▶ **TASK GOAL**
Word for word, copy all the data and drop the pictures.

▶ **PROVIDED DATA**
- - -

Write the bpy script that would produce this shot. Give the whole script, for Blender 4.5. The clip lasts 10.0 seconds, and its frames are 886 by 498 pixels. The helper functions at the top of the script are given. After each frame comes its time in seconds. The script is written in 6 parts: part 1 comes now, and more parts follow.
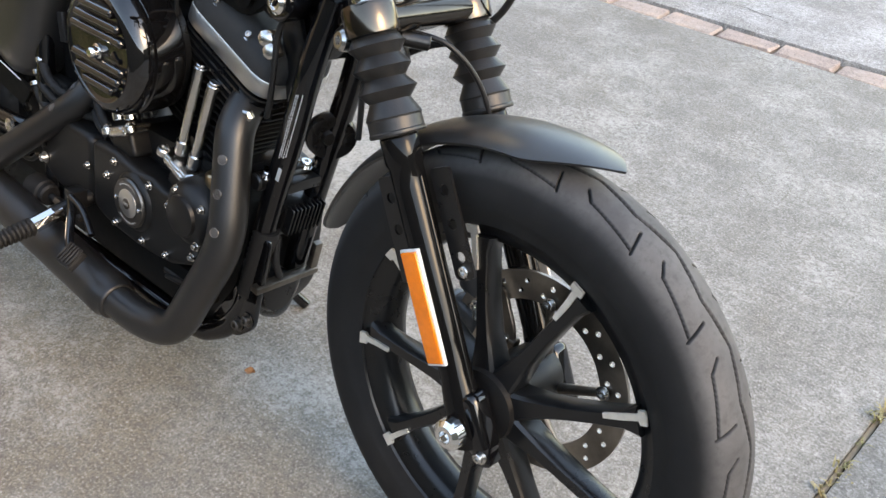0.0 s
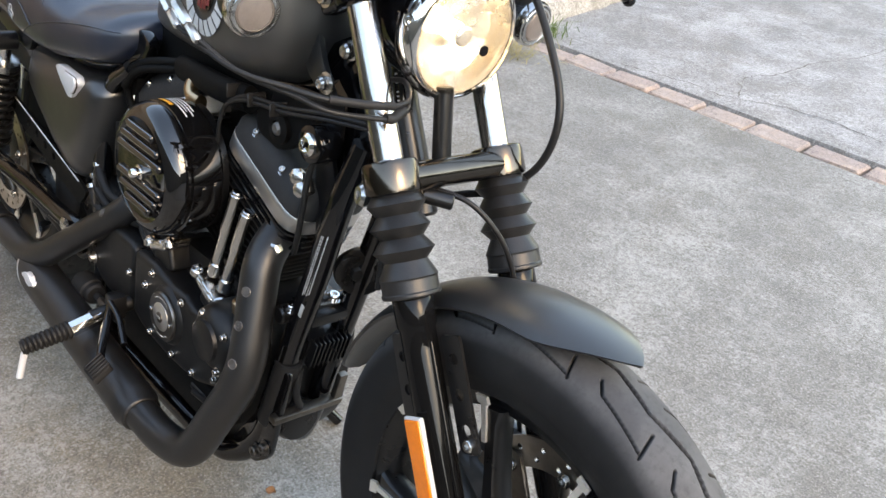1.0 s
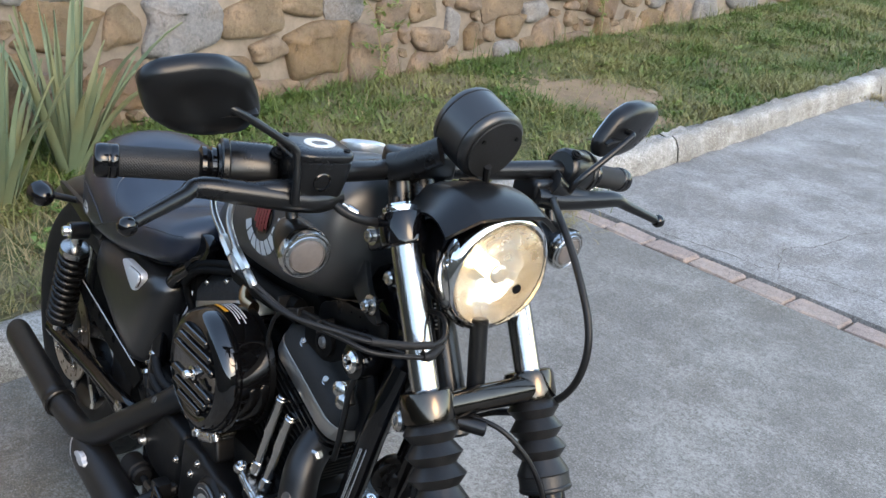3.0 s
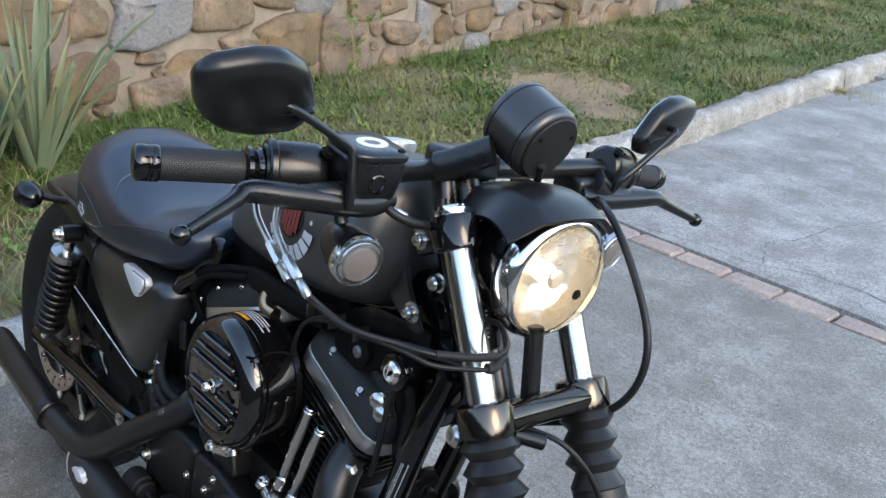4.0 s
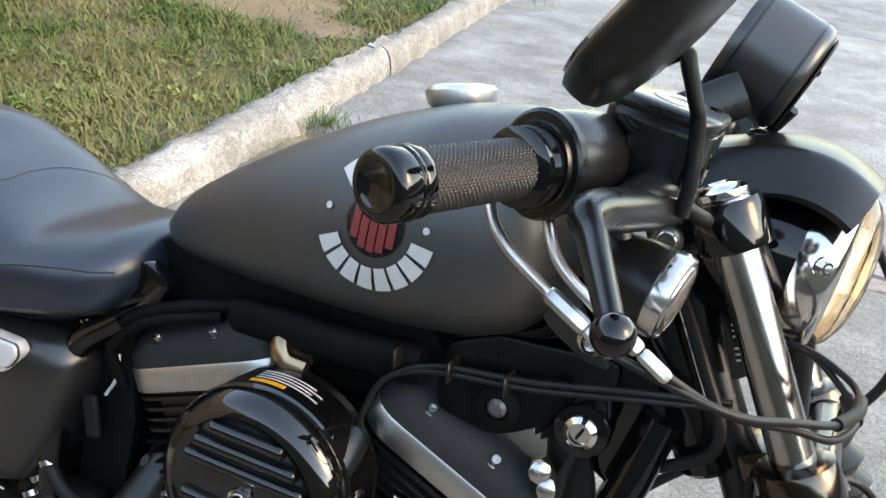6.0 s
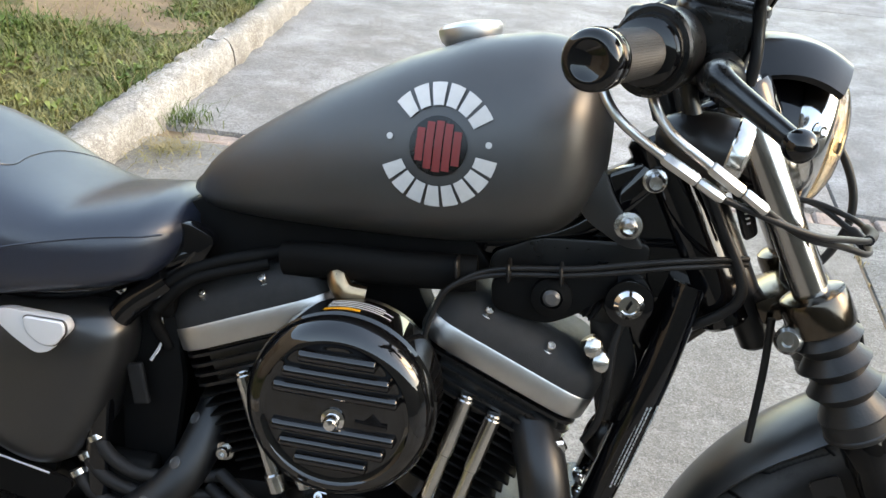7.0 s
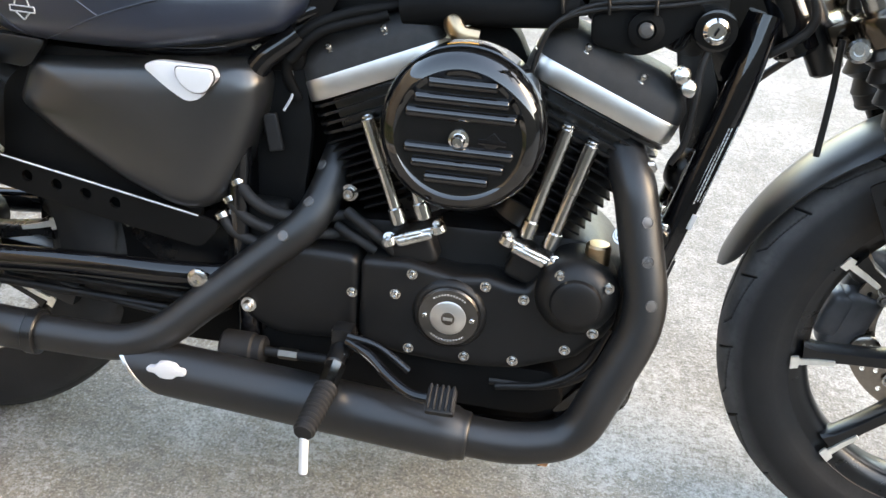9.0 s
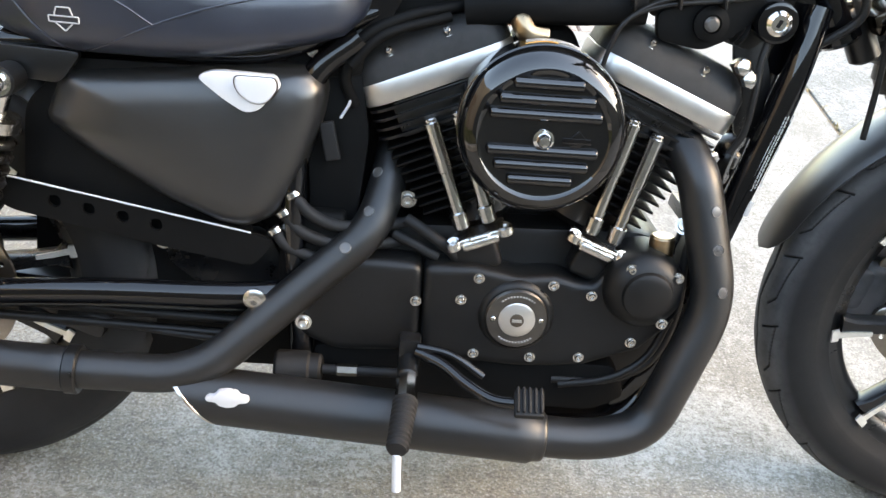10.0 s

- - -

▶ **PROBLEM SOLUTION**
Write the bpy script that would produce this shot. Give the whole script, for Blender 4.5. The clip lasts 10.0 seconds, and its frames are 886 by 498 pixels. The helper functions at the top of the script are given. After each frame comes its time in seconds. The script is written in 6 parts: part 1 comes now, and more parts follow.
0.0 s
1.0 s
3.0 s
4.0 s
6.0 s
7.0 s
9.0 s
10.0 s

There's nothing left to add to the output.